_EXERCISE OBJECTIVE_. Write out each line word for word. Drop pictures.

_GIVEN DATA_.

—————

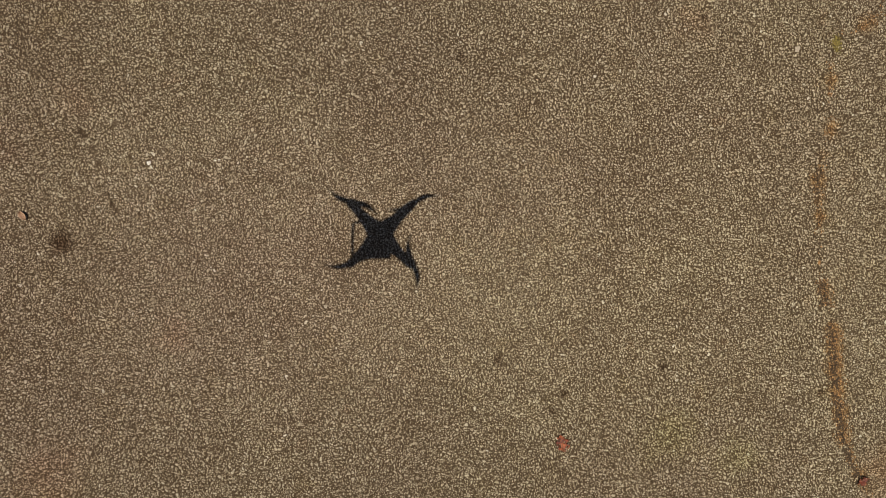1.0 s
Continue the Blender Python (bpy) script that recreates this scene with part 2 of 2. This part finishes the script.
def mesh_of(name, points, faces, material):
    """A mesh from vertices and faces of one size each, given as arrays in a list, quick for many pieces."""
    mesh = bpy.data.meshes.new(name)
    mesh.vertices.add(len(points))
    mesh.vertices.foreach_set("co", points.astype(np.float32).ravel())
    loops = np.concatenate([f.ravel() for f in faces]).astype(np.int32)
    totals = np.concatenate([np.full(len(f), f.shape[1]) for f in faces])
    starts = np.concatenate([[0], np.cumsum(totals)[:-1]]).astype(np.int32)
    mesh.loops.add(len(loops))
    mesh.loops.foreach_set("vertex_index", loops)
    mesh.polygons.add(len(totals))
    mesh.polygons.foreach_set("loop_start", starts)
    mesh.materials.append(material)
    mesh.update(calc_edges=True)
    return mesh


def chips(rng, x, y, r, corners, rings, proud, long=1.9, ground=0.0):
    """Points and faces of many angular worn stones: rings of corners one above another, and a flat, slightly tilted top."""
    n = len(x)
    around = (np.arange(corners) + rng.uniform(-0.36, 0.36, (n, corners))) * 2 * math.pi / corners
    phase = rng.uniform(0, 2 * math.pi, (2, n, 1))
    out = rng.uniform(0.80, 1.14, (n, corners)) + 0.11 * np.cos(3 * around + phase[0]) + 0.07 * np.cos(5 * around + phase[1])
    stretch = rng.uniform(1.0, long, n) ** 0.5
    turn = rng.uniform(0, 2 * math.pi, n)
    px, py = np.cos(around) * out * stretch[:, None], np.sin(around) * out / stretch[:, None]
    c, s = np.cos(turn)[:, None], np.sin(turn)[:, None]
    px, py = px * c - py * s, px * s + py * c
    r = r * (1.07 if corners < 7 else 1.0)
    height = r * rng.uniform(*proud, n)
    lean = rng.uniform(-0.08, 0.08, (2, n))
    points = np.empty((n, rings, corners, 3))
    for k in range(rings):
        share = k / (rings - 1)
        size = (1.0, 0.90, 0.66)[k] if rings == 3 else (1.0, 0.90)[k]
        wobble = 1.0 if k == 0 else rng.uniform(0.9, 1.08, (n, corners))
        points[:, k, :, 0] = x[:, None] + px * size * wobble * r[:, None]
        points[:, k, :, 1] = y[:, None] + py * size * wobble * r[:, None]
        up = height * (0.82 if (rings == 3 and k == 1) else 1.0)
        tilt = (lean[0][:, None] * px + lean[1][:, None] * py) * r[:, None] * size
        points[:, k, :, 2] = ground - 0.0012 if k == 0 else ground + up[:, None] + tilt * (1.0 if share == 1 else 0.6)
    base = (np.arange(n) * rings * corners)[:, None]
    a = np.arange(corners)
    b = (a + 1) % corners
    faces = []
    for k in range(rings - 1):
        quad = np.stack([a + k * corners, b + k * corners, b + (k + 1) * corners, a + (k + 1) * corners], 1)
        faces.append((base[:, :, None] + quad[None]).reshape(-1, 4))
    faces.append(base + (rings - 1) * corners + a[None])
    return points.reshape(-1, 3), faces


# ---- the ground: one sheet to the horizon, with the crack as a real groove in it ----
def ground_sheet():
    """Rows from south to north; every row bends with the crack, whose bed lies lower than the pavement."""
    far = [-4000.0, -900.0, -200.0, -50.0, -12.0, -4.0]
    ys = far + list(np.arange(SOUTH - 0.1, NORTH + 0.1001, 0.008)) + [-v for v in far[::-1]]
    west = [-4000.0, -900.0, -200.0, -50.0, -12.0, -4.0, -2.4, -1.6, -0.8, 0.0, 0.8, 1.3]
    east = [2.3, 2.8, 4.0, 12.0, 50.0, 200.0, 900.0, 4000.0]
    rng = np.random.default_rng(5)
    points, columns = [], len(west) + 7 + len(east)
    for y in ys:
        inside = SOUTH - 0.1 < y < NORTH + 0.1
        mid = float(crack_x(np.clip(y, SOUTH - 0.1, NORTH + 0.1)))
        wide = 0.0018 + 0.0036 * max(0.0, noise.noise((3.1, y * 9.0, 0.0)) + 0.35) + (0.003 if -0.98 < y < -0.42 else 0.0)
        deep = 0.006 if inside else 0.0
        row = [(x, 0.0) for x in west]
        for off, low in ((-2.4, 0.0), (-1.25, 0.10), (-0.6, 0.75), (0.0, 1.0), (0.6, 0.75), (1.25, 0.10), (2.4, 0.0)):
            row.append((mid + off * wide * rng.uniform(0.85, 1.2), -deep * low))
        row += [(x, 0.0) for x in east]
        points += [(x, y, z) for x, z in row]
    n = len(ys)
    i = np.arange(n - 1)[:, None] * columns + np.arange(columns - 1)[None]
    i = i.ravel()
    quads = np.stack([i, i + 1, i + 1 + columns, i + columns], 1)
    return mesh_of("ground", np.array(points), [quads], MASTIC)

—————

_REPLY TO THE EXERCISE_.
1.0 s
Continue the Blender Python (bpy) script that recreates this scene with part 2 of 2. This part finishes the script.
def mesh_of(name, points, faces, material):
    """A mesh from vertices and faces of one size each, given as arrays in a list, quick for many pieces."""
    mesh = bpy.data.meshes.new(name)
    mesh.vertices.add(len(points))
    mesh.vertices.foreach_set("co", points.astype(np.float32).ravel())
    loops = np.concatenate([f.ravel() for f in faces]).astype(np.int32)
    totals = np.concatenate([np.full(len(f), f.shape[1]) for f in faces])
    starts = np.concatenate([[0], np.cumsum(totals)[:-1]]).astype(np.int32)
    mesh.loops.add(len(loops))
    mesh.loops.foreach_set("vertex_index", loops)
    mesh.polygons.add(len(totals))
    mesh.polygons.foreach_set("loop_start", starts)
    mesh.materials.append(material)
    mesh.update(calc_edges=True)
    return mesh


def chips(rng, x, y, r, corners, rings, proud, long=1.9, ground=0.0):
    """Points and faces of many angular worn stones: rings of corners one above another, and a flat, slightly tilted top."""
    n = len(x)
    around = (np.arange(corners) + rng.uniform(-0.36, 0.36, (n, corners))) * 2 * math.pi / corners
    phase = rng.uniform(0, 2 * math.pi, (2, n, 1))
    out = rng.uniform(0.80, 1.14, (n, corners)) + 0.11 * np.cos(3 * around + phase[0]) + 0.07 * np.cos(5 * around + phase[1])
    stretch = rng.uniform(1.0, long, n) ** 0.5
    turn = rng.uniform(0, 2 * math.pi, n)
    px, py = np.cos(around) * out * stretch[:, None], np.sin(around) * out / stretch[:, None]
    c, s = np.cos(turn)[:, None], np.sin(turn)[:, None]
    px, py = px * c - py * s, px * s + py * c
    r = r * (1.07 if corners < 7 else 1.0)
    height = r * rng.uniform(*proud, n)
    lean = rng.uniform(-0.08, 0.08, (2, n))
    points = np.empty((n, rings, corners, 3))
    for k in range(rings):
        share = k / (rings - 1)
        size = (1.0, 0.90, 0.66)[k] if rings == 3 else (1.0, 0.90)[k]
        wobble = 1.0 if k == 0 else rng.uniform(0.9, 1.08, (n, corners))
        points[:, k, :, 0] = x[:, None] + px * size * wobble * r[:, None]
        points[:, k, :, 1] = y[:, None] + py * size * wobble * r[:, None]
        up = height * (0.82 if (rings == 3 and k == 1) else 1.0)
        tilt = (lean[0][:, None] * px + lean[1][:, None] * py) * r[:, None] * size
        points[:, k, :, 2] = ground - 0.0012 if k == 0 else ground + up[:, None] + tilt * (1.0 if share == 1 else 0.6)
    base = (np.arange(n) * rings * corners)[:, None]
    a = np.arange(corners)
    b = (a + 1) % corners
    faces = []
    for k in range(rings - 1):
        quad = np.stack([a + k * corners, b + k * corners, b + (k + 1) * corners, a + (k + 1) * corners], 1)
        faces.append((base[:, :, None] + quad[None]).reshape(-1, 4))
    faces.append(base + (rings - 1) * corners + a[None])
    return points.reshape(-1, 3), faces


# ---- the ground: one sheet to the horizon, with the crack as a real groove in it ----
def ground_sheet():
    """Rows from south to north; every row bends with the crack, whose bed lies lower than the pavement."""
    far = [-4000.0, -900.0, -200.0, -50.0, -12.0, -4.0]
    ys = far + list(np.arange(SOUTH - 0.1, NORTH + 0.1001, 0.008)) + [-v for v in far[::-1]]
    west = [-4000.0, -900.0, -200.0, -50.0, -12.0, -4.0, -2.4, -1.6, -0.8, 0.0, 0.8, 1.3]
    east = [2.3, 2.8, 4.0, 12.0, 50.0, 200.0, 900.0, 4000.0]
    rng = np.random.default_rng(5)
    points, columns = [], len(west) + 7 + len(east)
    for y in ys:
        inside = SOUTH - 0.1 < y < NORTH + 0.1
        mid = float(crack_x(np.clip(y, SOUTH - 0.1, NORTH + 0.1)))
        wide = 0.0018 + 0.0036 * max(0.0, noise.noise((3.1, y * 9.0, 0.0)) + 0.35) + (0.003 if -0.98 < y < -0.42 else 0.0)
        deep = 0.006 if inside else 0.0
        row = [(x, 0.0) for x in west]
        for off, low in ((-2.4, 0.0), (-1.25, 0.10), (-0.6, 0.75), (0.0, 1.0), (0.6, 0.75), (1.25, 0.10), (2.4, 0.0)):
            row.append((mid + off * wide * rng.uniform(0.85, 1.2), -deep * low))
        row += [(x, 0.0) for x in east]
        points += [(x, y, z) for x, z in row]
    n = len(ys)
    i = np.arange(n - 1)[:, None] * columns + np.arange(columns - 1)[None]
    i = i.ravel()
    quads = np.stack([i, i + 1, i + 1 + columns, i + columns], 1)
    return mesh_of("ground", np.array(points), [quads], MASTIC)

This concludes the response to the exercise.